Brains built from more advanced machinery could result in “super-human intelligence.” For some, this is one of the goals of AI.
“Certum quod factum.” [One is certain only of what one builds] – Giambattista Vico (1668–1744)
What sets AI apart from other attempts to understand the mechanisms behind human and animal cognition is that AI aims to gain understanding by building working models. Through the synthetic construction of working models, AI can test and develop theories of intelligent action.
The big questions of “mental processes” tackled by AI are bound to a number of disciplines – psychology, philosophy linguistics and neuroscience. AI’s goal of constructing machinery is underpinned by logic, mathematics and computer science. A significant discovery in any one of these disciplines could impact on the development of AI.
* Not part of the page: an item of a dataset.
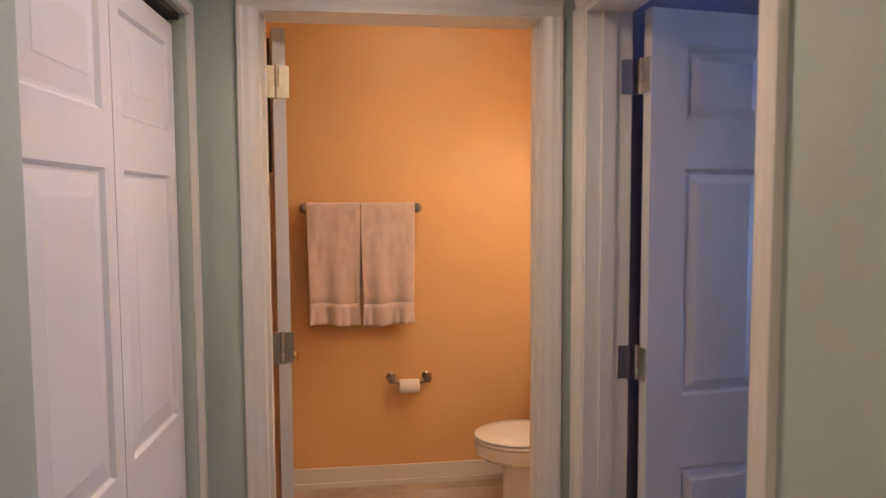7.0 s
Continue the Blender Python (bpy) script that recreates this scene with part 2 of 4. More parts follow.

The objectives of AI and psychology overlap. Both aim to understand the mental processes that underpin human and animal behaviour. Psychologists in the late 1950s began to abandon the idea that Behaviourism was the only scientific route to understanding humans.
Behaviourists believe that explanations for human and animal behaviour should not appeal to unobserved “mental entities”, but rather concentrate on what we can be sure of: observations of behaviour. Instead of restricting the object of study to stimulus-response relationships, those who abandoned Behaviourism began to consider internal “mentalistic” processes, such as memory, learning and reasoning, as a valid set of concepts for explaining why humans act intelligently.
Around the same time, the idea that the computer could act as a model of thought was gaining popularity. Putting these two concepts together naturally suggests an approach to psychology based on a computational theory of mind.
In 1957, Herbert Simon (1916–2001), an AI pioneer, made the prediction … … within 10 years, psychological theories will take the form of computer programs.
By the end of the 1960s, cognitive psychology had emerged as a branch of psychology concerned with explaining cognitive function in information-processing terms, and ultimately relying on the computer as a metaphor for cognition.
It is clear that Al and cognitive psychology have a great deal of common interest.
This has naturally led to a common pursuit known as cognitive science. AI sits alongside cognitive psychology at the core of an interdisciplinary approach to understanding intelligent activity. The concepts in this book therefore rightfully fall within the remit of cognitive science, as well as AI.
Some of the fundamental questions asked by AI have been the hard stuff of philosophers for thousands of years. AI is perhaps unique in the sciences. It has an intimate and reciprocal relationship with philosophy.
In one survey, AI researchers were asked which discipline they felt most closely tied to. The most frequent answer was philosophy.